[Haskell-cafe] Monad.Reader 8: Haskell, the new C++

Bill Wood william.wood3 at comcast.net
Fri Sep 14 22:45:19 EDT 2007


On Fri, 2007-09-14 at 21:55 +0200, Peter Verswyvelen wrote:
> I'm not sure, I don't know LISP in detail, but as far as I know, LISP
> is a fully dynamic language. 
> 
> I actually meant a static language where you build your own strong
> types using the language itself. On the micro level, the language only
> knows abouts bits and bytes without semantics, just like assembler, no
> types at all. But the language allows you to build whatever "type" or
> "semantics" you want from scratch, by providing a keyword that forces
> certain part of the program to be evaluated at compile time. A bit
> like macros, but written in the same language. Although not exactly
> the same, the Digital Mars D language has a "static if (p) { q }"
> statement, where p must evaluate to a constant expression at compile
> time, otherwise the compiler gives an error/warning (I'm not sure,
> haven't tried it yet).
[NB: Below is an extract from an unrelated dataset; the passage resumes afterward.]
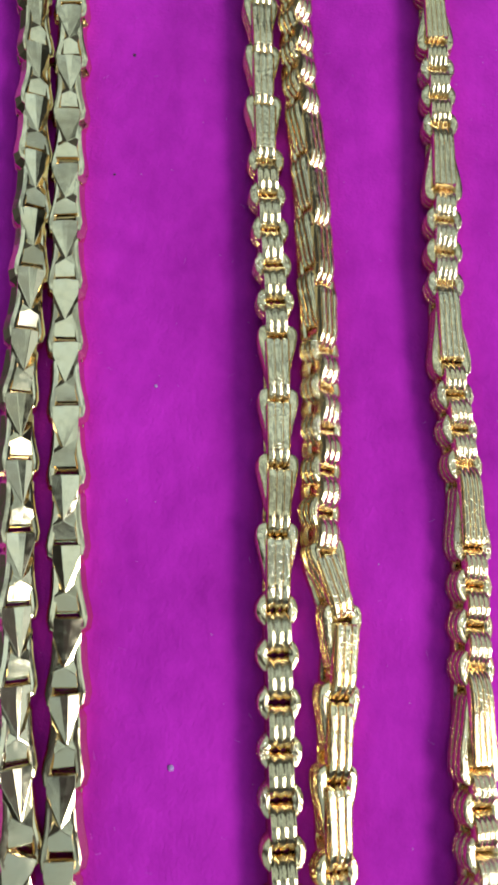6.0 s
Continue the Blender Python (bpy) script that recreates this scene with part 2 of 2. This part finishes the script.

You can do that in C++ (using templates) and
> Haskell (using types) but these are actually mini-sub-languages.
> Probably giving control to the programmer of how type-checking should
> be coded bypasses the advantages of strong typing, so this is most
> likely a dumb idea...

You might find Forth interesting/entertaining.  After implementing
versions of Dijkstra's guarded if and do constructs using the same
mechanisms that were used to implement the "native" control structures I
decided that Forth was the closest thing to a genuine extensible
language that I had ever worked with.